• [Task directions] Only lines holding the string "comes" are wanted; copy each one from the material.

○ ○ ○

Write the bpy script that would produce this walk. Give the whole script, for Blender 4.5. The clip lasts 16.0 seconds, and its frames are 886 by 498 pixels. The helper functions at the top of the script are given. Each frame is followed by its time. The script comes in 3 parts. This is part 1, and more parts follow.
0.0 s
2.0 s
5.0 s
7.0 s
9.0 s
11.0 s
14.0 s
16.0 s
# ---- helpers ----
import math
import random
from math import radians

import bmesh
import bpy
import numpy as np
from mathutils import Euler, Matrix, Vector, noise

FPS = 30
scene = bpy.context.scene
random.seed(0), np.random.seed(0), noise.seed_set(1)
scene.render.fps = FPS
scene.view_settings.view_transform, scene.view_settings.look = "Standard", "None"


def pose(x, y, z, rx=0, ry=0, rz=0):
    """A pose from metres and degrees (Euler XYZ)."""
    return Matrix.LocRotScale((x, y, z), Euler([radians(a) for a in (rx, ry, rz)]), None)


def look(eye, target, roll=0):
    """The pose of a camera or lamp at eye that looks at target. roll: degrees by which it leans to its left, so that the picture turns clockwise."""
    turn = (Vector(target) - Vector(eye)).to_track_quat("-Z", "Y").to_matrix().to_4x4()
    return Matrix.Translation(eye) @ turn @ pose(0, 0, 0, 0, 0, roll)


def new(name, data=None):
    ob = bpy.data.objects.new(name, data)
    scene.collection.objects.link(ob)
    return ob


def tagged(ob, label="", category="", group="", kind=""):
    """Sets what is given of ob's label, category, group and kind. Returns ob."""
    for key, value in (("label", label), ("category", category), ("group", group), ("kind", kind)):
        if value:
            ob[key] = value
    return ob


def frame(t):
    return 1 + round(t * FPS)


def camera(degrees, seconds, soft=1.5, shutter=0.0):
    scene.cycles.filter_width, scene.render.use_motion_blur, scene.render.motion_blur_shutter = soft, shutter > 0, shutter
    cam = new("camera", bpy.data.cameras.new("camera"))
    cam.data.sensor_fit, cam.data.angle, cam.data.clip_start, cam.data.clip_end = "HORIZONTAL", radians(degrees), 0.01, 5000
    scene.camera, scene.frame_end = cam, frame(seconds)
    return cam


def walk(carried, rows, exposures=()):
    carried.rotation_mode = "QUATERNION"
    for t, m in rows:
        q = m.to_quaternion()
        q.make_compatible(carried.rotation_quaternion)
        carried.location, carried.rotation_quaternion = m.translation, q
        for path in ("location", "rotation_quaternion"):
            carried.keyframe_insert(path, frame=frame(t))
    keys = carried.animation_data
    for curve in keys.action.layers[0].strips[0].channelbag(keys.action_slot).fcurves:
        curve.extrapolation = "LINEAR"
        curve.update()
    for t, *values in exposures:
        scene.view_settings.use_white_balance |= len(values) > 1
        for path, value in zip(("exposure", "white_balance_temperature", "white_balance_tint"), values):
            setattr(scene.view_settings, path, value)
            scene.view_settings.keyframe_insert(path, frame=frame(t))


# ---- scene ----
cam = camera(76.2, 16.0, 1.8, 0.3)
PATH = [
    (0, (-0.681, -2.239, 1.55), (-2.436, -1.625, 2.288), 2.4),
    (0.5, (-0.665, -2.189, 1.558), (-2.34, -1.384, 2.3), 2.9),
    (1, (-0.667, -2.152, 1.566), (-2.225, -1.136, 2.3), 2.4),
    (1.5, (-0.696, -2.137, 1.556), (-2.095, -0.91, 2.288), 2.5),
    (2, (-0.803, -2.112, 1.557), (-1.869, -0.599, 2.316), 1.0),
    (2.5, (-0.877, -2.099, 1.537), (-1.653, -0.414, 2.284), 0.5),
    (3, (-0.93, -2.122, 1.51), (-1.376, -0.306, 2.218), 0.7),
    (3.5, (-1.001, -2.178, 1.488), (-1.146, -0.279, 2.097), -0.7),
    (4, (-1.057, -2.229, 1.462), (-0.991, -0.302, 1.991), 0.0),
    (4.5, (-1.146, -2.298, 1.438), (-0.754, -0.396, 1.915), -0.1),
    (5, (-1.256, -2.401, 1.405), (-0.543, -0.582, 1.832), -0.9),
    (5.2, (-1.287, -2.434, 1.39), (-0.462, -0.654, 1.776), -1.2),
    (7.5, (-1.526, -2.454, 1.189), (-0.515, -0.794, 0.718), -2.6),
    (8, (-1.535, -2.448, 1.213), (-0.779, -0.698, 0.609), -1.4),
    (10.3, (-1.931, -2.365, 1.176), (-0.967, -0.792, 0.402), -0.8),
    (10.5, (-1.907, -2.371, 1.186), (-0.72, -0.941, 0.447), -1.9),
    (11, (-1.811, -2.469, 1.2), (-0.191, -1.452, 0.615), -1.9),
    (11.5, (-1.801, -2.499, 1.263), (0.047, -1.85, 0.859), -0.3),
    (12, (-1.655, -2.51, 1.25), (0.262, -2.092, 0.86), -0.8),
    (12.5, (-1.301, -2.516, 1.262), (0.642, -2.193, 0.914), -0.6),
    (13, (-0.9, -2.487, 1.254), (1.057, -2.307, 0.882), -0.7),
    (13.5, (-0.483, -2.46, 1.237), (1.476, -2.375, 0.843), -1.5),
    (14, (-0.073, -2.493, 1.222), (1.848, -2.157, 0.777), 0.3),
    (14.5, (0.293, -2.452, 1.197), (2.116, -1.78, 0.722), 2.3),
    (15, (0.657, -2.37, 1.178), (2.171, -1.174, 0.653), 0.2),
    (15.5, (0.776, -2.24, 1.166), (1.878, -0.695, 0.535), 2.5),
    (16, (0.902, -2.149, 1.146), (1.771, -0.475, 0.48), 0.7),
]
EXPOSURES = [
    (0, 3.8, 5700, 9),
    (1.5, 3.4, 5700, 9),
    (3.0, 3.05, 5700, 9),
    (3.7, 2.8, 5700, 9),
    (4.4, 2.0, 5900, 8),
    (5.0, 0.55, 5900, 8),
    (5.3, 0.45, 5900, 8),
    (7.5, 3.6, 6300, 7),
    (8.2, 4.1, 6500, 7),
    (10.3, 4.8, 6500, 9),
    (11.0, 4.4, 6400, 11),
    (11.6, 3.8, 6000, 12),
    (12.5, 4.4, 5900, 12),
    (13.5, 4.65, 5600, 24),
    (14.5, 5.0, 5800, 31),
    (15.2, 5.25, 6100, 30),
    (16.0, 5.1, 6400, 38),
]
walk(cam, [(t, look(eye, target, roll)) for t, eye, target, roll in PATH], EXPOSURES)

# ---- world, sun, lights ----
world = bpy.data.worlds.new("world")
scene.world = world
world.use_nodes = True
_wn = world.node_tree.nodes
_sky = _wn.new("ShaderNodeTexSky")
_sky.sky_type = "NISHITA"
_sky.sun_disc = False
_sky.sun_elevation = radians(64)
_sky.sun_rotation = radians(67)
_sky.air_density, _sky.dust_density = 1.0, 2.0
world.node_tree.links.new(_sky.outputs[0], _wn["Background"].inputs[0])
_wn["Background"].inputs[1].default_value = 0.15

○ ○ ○

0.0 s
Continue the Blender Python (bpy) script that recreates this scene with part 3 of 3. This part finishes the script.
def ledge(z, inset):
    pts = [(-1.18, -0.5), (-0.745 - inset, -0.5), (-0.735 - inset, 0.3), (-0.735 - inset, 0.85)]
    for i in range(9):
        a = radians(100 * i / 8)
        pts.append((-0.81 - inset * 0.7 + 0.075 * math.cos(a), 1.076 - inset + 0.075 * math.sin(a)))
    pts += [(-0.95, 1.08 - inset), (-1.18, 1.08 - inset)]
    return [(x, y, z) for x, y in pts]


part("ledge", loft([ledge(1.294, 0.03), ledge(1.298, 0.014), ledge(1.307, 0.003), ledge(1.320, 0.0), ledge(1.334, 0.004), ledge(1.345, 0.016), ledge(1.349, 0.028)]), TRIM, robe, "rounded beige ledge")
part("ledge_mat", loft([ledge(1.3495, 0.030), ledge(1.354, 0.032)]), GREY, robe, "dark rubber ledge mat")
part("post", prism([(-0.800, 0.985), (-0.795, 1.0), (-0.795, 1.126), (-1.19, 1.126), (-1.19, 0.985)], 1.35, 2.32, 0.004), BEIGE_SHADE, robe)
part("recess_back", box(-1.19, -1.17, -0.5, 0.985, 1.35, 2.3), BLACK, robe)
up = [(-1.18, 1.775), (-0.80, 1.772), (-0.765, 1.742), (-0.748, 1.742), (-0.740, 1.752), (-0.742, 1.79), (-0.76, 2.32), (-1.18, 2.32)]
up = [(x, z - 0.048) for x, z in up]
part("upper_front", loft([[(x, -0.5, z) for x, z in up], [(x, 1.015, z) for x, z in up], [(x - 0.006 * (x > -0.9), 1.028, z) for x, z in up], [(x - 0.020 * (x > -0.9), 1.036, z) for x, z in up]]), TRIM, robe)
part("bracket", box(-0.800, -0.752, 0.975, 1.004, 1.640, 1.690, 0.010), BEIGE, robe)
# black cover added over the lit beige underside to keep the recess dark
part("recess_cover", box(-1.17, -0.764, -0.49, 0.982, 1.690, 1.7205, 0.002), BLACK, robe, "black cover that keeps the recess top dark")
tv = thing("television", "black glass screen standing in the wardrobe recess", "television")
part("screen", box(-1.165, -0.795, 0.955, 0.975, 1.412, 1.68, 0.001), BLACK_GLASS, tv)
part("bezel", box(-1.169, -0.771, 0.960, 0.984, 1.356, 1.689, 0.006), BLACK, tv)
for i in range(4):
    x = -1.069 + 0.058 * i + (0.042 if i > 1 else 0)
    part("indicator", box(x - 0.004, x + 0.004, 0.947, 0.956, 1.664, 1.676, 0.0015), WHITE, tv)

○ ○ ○

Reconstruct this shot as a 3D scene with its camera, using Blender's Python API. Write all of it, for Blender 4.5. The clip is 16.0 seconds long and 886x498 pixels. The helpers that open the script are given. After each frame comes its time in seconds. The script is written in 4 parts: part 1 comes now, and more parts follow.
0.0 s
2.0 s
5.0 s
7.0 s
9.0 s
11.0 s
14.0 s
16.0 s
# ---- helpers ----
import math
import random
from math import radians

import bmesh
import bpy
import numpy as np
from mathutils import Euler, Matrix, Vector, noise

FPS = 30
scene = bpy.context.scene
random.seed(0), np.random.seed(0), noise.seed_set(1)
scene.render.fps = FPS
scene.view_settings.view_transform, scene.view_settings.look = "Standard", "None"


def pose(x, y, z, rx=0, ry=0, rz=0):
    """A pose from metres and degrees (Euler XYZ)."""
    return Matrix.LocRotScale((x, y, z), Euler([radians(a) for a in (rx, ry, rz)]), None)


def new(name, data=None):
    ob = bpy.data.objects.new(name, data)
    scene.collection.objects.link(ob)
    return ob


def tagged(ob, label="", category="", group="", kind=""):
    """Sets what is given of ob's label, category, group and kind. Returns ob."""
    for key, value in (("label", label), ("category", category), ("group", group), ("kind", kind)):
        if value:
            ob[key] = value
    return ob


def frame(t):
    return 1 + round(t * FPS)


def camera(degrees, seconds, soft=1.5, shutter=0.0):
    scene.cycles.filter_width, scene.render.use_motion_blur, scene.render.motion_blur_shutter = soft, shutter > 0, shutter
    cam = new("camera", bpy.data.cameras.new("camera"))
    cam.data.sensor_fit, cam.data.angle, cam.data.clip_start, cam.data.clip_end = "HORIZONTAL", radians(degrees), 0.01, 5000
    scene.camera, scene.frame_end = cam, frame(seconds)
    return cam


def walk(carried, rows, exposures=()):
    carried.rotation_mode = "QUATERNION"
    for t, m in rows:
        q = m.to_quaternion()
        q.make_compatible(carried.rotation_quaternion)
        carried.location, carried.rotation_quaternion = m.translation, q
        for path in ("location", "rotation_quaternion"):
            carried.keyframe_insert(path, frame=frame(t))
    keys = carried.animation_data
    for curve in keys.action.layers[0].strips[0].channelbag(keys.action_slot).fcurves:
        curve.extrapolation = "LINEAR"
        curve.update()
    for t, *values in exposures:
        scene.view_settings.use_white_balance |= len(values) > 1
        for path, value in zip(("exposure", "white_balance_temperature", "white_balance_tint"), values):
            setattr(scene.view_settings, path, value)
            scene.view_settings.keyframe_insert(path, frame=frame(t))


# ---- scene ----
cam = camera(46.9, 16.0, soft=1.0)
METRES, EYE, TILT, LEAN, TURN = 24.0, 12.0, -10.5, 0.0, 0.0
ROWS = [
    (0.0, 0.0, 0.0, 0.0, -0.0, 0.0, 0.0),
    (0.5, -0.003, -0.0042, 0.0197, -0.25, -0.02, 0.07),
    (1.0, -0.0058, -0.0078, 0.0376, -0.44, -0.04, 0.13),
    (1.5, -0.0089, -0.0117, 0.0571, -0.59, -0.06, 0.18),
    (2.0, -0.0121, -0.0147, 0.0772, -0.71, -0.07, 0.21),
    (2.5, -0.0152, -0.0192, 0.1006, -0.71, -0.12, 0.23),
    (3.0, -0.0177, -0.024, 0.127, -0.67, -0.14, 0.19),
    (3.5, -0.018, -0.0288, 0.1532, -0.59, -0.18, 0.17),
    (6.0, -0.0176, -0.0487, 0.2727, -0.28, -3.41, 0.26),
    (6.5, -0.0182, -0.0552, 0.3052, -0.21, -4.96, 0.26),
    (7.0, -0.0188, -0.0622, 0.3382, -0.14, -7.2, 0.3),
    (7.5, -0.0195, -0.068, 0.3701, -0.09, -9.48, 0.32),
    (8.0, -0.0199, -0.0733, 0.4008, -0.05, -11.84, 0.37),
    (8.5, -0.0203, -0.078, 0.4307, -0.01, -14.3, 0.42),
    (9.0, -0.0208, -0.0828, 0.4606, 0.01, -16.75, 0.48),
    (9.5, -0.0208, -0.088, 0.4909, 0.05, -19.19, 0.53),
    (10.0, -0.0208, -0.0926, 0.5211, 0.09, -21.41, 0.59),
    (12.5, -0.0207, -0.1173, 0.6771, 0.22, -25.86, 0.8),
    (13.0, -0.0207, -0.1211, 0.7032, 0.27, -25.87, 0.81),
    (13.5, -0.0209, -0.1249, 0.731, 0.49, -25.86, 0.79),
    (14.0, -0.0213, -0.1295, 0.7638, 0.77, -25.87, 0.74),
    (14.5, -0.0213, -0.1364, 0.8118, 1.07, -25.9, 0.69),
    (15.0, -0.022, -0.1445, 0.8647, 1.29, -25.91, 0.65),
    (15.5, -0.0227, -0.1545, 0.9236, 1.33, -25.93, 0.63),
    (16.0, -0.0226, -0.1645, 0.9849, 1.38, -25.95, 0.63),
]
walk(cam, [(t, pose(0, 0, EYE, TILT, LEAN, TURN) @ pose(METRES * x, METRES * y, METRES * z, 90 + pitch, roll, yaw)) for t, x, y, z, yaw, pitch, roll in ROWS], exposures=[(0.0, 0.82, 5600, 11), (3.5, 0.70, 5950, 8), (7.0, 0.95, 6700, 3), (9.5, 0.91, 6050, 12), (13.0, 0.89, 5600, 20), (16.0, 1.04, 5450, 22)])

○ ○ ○

• [Reply to the exercise]
Write the bpy script that would produce this walk. Give the whole script, for Blender 4.5. The clip lasts 16.0 seconds, and its frames are 886 by 498 pixels. The helper functions at the top of the script are given. Each frame is followed by its time. The script comes in 3 parts. This is part 1, and more parts follow.
Reconstruct this shot as a 3D scene with its camera, using Blender's Python API. Write all of it, for Blender 4.5. The clip is 16.0 seconds long and 886x498 pixels. The helpers that open the script are given. After each frame comes its time in seconds. The script is written in 4 parts: part 1 comes now, and more parts follow.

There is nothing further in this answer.